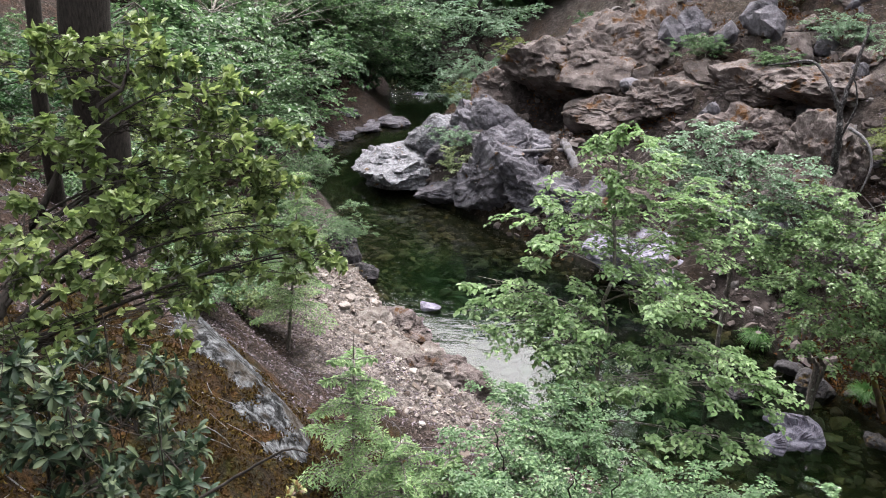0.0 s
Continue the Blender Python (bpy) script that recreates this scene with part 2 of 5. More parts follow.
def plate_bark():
    """Furrowed fir bark: fissures painted near-black as if shaded, brown ridges, flaking grey plates and crusts of
    lichen, moss low down.
    """
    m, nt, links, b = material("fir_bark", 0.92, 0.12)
    pos = nt.new("ShaderNodeNewGeometry")
    warp = tex(nt, links, 9, 4, 0.6)
    vadd = nt.new("ShaderNodeVectorMath")
    vadd.operation = "MULTIPLY_ADD"
    links.new(warp.outputs["Color"], vadd.inputs[0])
    vadd.inputs[1].default_value = (0.12, 0.12, 0.2)
    links.new(pos.outputs["Position"], vadd.inputs[2])
    plate = tex(nt, links, 46, kind="F1", coords=vadd.outputs[0], stretch=(1, 1, 0.55))
    rim = tex(nt, links, 46, kind="DISTANCE_TO_EDGE", coords=vadd.outputs[0], stretch=(1, 1, 0.55))
    grain = tex(nt, links, 27, 9, 0.74, stretch=(1, 1, 0.75))
    broad = tex(nt, links, 6, 5, 0.65, stretch=(1, 1, 0.6))
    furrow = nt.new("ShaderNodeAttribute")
    furrow.attribute_name = "furrow_shade"
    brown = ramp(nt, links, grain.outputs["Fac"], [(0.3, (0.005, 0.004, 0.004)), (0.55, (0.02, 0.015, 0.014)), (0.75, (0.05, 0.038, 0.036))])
    flake = ramp(nt, links, grain.outputs["Fac"], [(0.25, (0.06, 0.05, 0.05)), (0.5, (0.2, 0.175, 0.172)), (0.75, (0.36, 0.33, 0.325))])
    sep = nt.new("ShaderNodeSeparateColor")
    links.new(plate.outputs["Color"], sep.inputs[0])
    add = nt.new("ShaderNodeMath")
    add.operation = "MULTIPLY_ADD"
    links.new(broad.outputs["Fac"], add.inputs[0])
    add.inputs[1].default_value = 1.5
    cell = nt.new("ShaderNodeMath")
    cell.operation = "MULTIPLY"
    cell.inputs[1].default_value = 0.3
    links.new(sep.outputs[0], cell.inputs[0])
    links.new(cell.outputs[0], add.inputs[2])
    add2 = nt.new("ShaderNodeMath")
    add2.operation = "MULTIPLY_ADD"
    links.new(grain.outputs["Fac"], add2.inputs[0])
    add2.inputs[1].default_value = 1.7
    links.new(add.outputs[0], add2.inputs[2])
    col = mix(nt, links, mask(nt, links, add2.outputs[0], 1.77, 1.93), brown, flake)
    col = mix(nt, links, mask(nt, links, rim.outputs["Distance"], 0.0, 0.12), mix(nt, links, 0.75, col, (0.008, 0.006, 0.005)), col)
    # furrow floors painted near-black along the relief, deepening the shade in them
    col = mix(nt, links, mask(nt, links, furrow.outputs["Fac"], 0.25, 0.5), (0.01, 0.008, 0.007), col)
    zs = nt.new("ShaderNodeSeparateXYZ")
    links.new(pos.outputs["Position"], zs.inputs[0])
    mm = nt.new("ShaderNodeMath")
    mm.operation = "MULTIPLY"
    links.new(mask(nt, links, zs.outputs[2], 5.7, 4.8), mm.inputs[0])
    n3 = tex(nt, links, 4.2, 5, 0.65)
    links.new(mask(nt, links, n3.outputs["Fac"], 0.54, 0.62), mm.inputs[1])
    col = mix(nt, links, mm.outputs[0], col, (0.085, 0.07, 0.01))
    links.new(col, b.inputs["Base Color"])
    h = mix(nt, links, 0.45, mask(nt, links, rim.outputs["Distance"], 0.0, 0.2), grain.outputs["Fac"])
    bump(nt, links, b, h, 1.0, 0.02)
    return m


M_ALDER = leaf_material("alder_leaf", (0.11, 0.21, 0.055), (0.225, 0.37, 0.11), (0.39, 0.54, 0.2))
M_SILVER = leaf_material("pale_leaf", (0.11, 0.21, 0.08), (0.21, 0.34, 0.15), (0.38, 0.5, 0.29))
M_BLUISH = leaf_material("bluish_leaf", (0.06, 0.14, 0.045), (0.16, 0.29, 0.1), (0.31, 0.45, 0.18))
M_AZALEA = leaf_material("azalea_leaf", (0.055, 0.1, 0.022), (0.155, 0.235, 0.05), (0.26, 0.335, 0.08), 0.5, 0.32, 0.25, dead=(0.27, 0.13, 0.03))
M_FRESH = leaf_material("fresh_azalea_leaf", (0.06, 0.12, 0.022), (0.165, 0.265, 0.055), (0.255, 0.35, 0.085), 0.5, 0.38, 0.25)
M_OAK = leaf_material("oak_leaf", (0.065, 0.115, 0.03), (0.19, 0.27, 0.07), (0.37, 0.45, 0.14), 0.42, 0.38, 0.4)
M_SPRING = leaf_material("spring_leaf", (0.1, 0.2, 0.065), (0.23, 0.375, 0.125), (0.4, 0.55, 0.22))
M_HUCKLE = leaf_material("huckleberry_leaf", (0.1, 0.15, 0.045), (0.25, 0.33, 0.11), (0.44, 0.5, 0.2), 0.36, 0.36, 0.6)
# brighter huckleberry copy: the light on one bush put into its leaf colour
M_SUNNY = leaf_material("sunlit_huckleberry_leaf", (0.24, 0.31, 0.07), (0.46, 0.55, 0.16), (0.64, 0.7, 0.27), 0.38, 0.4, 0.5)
M_RHODO = leaf_material("rhododendron_leaf", (0.02, 0.042, 0.018), (0.04, 0.075, 0.03), (0.12, 0.15, 0.06), 0.55, 0.18, 0.22)
M_FOREST = leaf_material("forest_leaf", (0.05, 0.12, 0.04), (0.125, 0.23, 0.075), (0.24, 0.37, 0.135))
M_DARKTREE = leaf_material("dark_leaf", (0.03, 0.08, 0.025), (0.06, 0.14, 0.04), (0.1, 0.2, 0.06))
M_NEEDLE = leaf_material("fir_needle", (0.1, 0.2, 0.05), (0.21, 0.36, 0.1), (0.34, 0.49, 0.16), 0.5, 0.38)
M_YEW = leaf_material("yew_needle", (0.08, 0.12, 0.02), (0.15, 0.2, 0.03), (0.24, 0.29, 0.05), 0.5, 0.3)
M_GRASS = leaf_material("grass_blade", (0.05, 0.15, 0.02), (0.09, 0.24, 0.04), (0.17, 0.34, 0.07))
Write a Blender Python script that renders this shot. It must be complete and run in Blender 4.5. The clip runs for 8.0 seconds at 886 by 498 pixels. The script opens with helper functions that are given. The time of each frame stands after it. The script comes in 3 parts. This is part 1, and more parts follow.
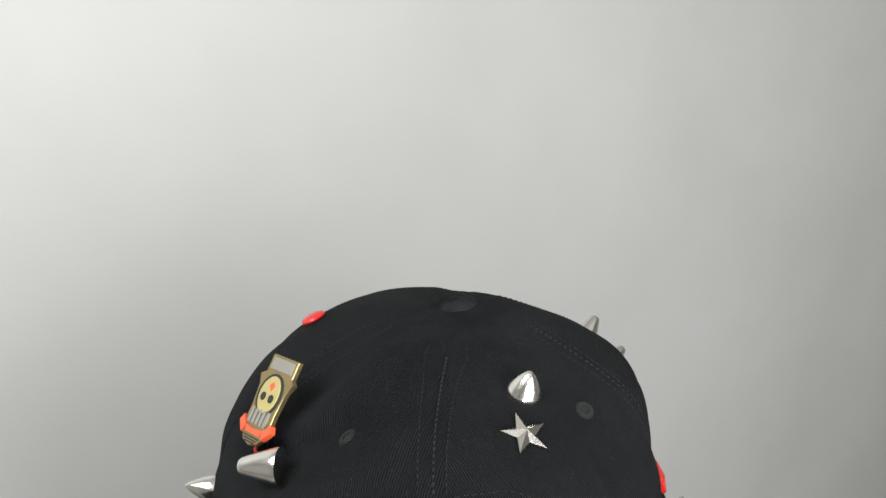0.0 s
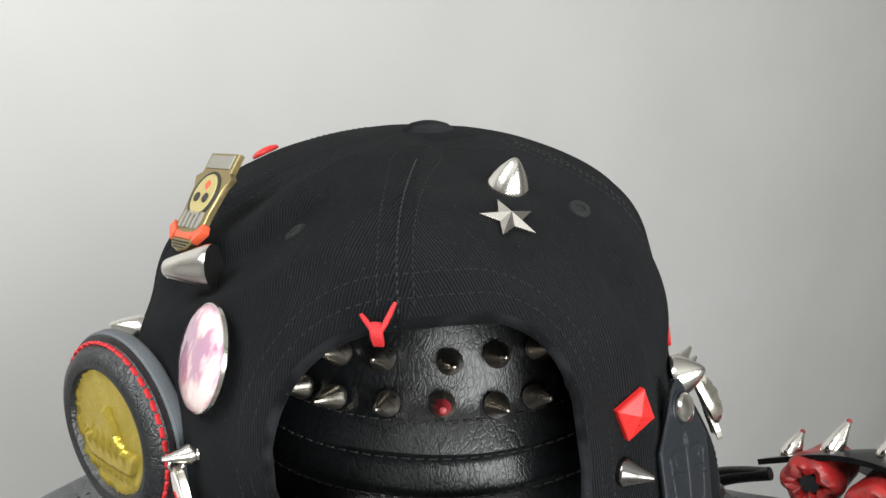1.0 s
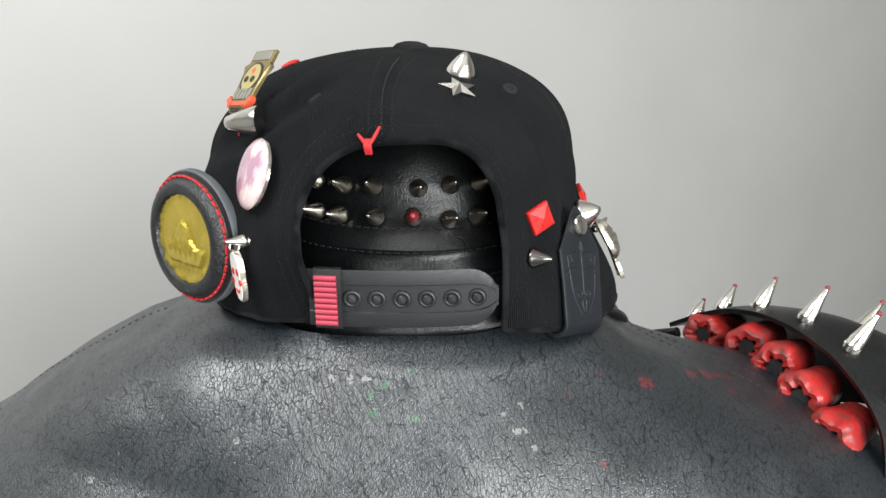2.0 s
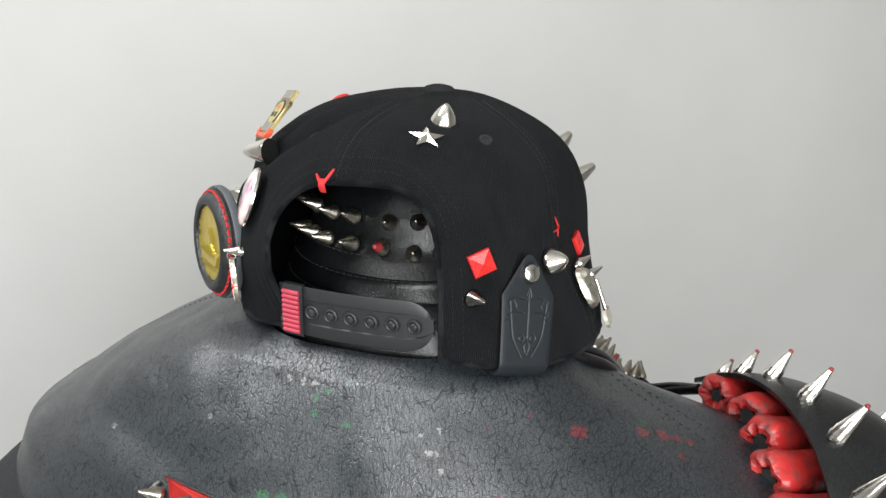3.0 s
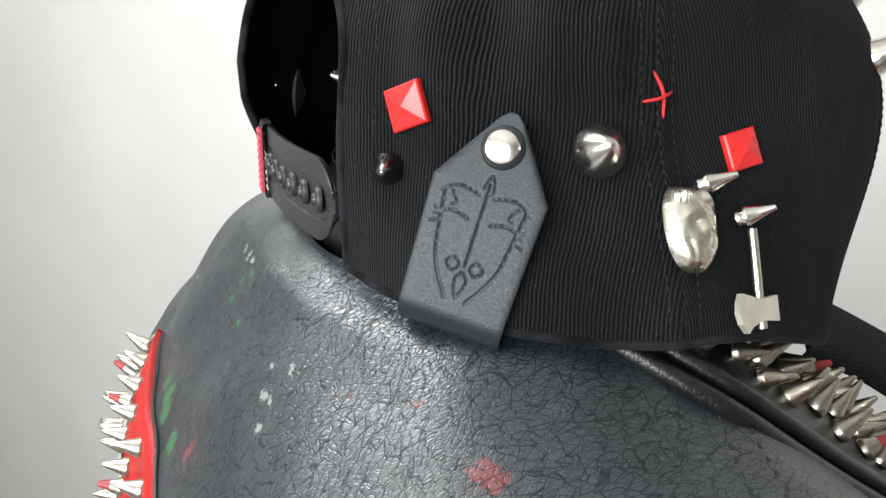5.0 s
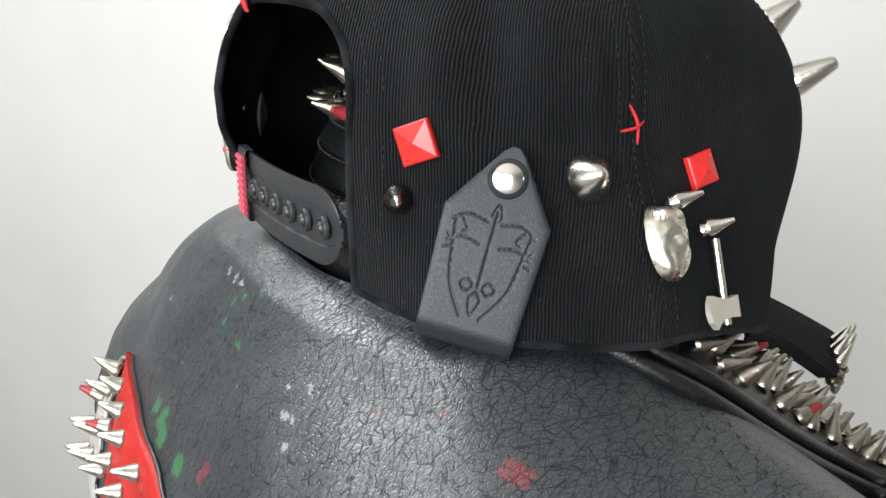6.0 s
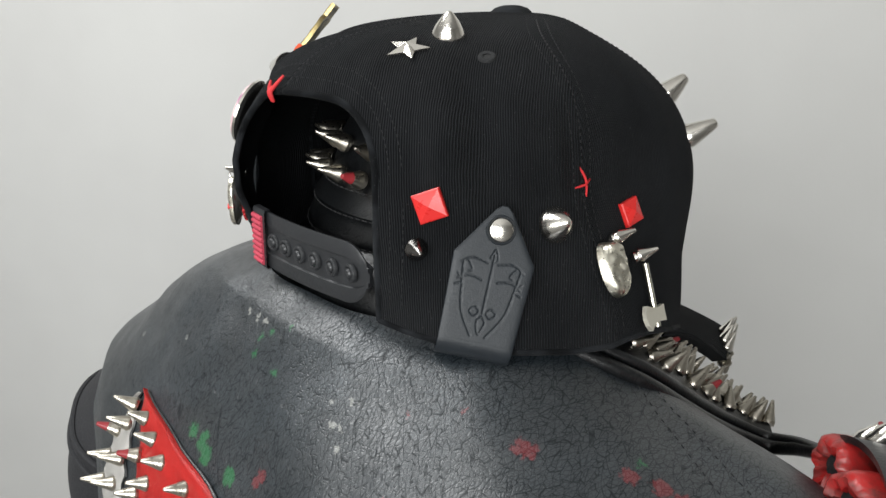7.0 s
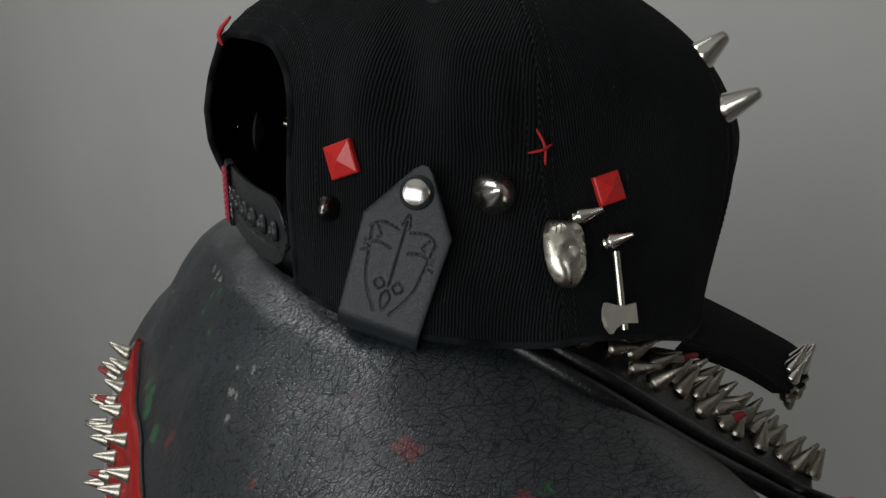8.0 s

▸ **What you are asked to do**
Find each line holding the word "Python" and copy it.

▸ **Response below**
Continue the Blender Python (bpy) script that recreates this scene with part 2 of 5. More parts follow.
Write a Blender Python script that renders this shot. It must be complete and run in Blender 4.5. The clip runs for 8.0 seconds at 886 by 498 pixels. The script opens with helper functions that are given. The time of each frame stands after it. The script comes in 3 parts. This is part 1, and more parts follow.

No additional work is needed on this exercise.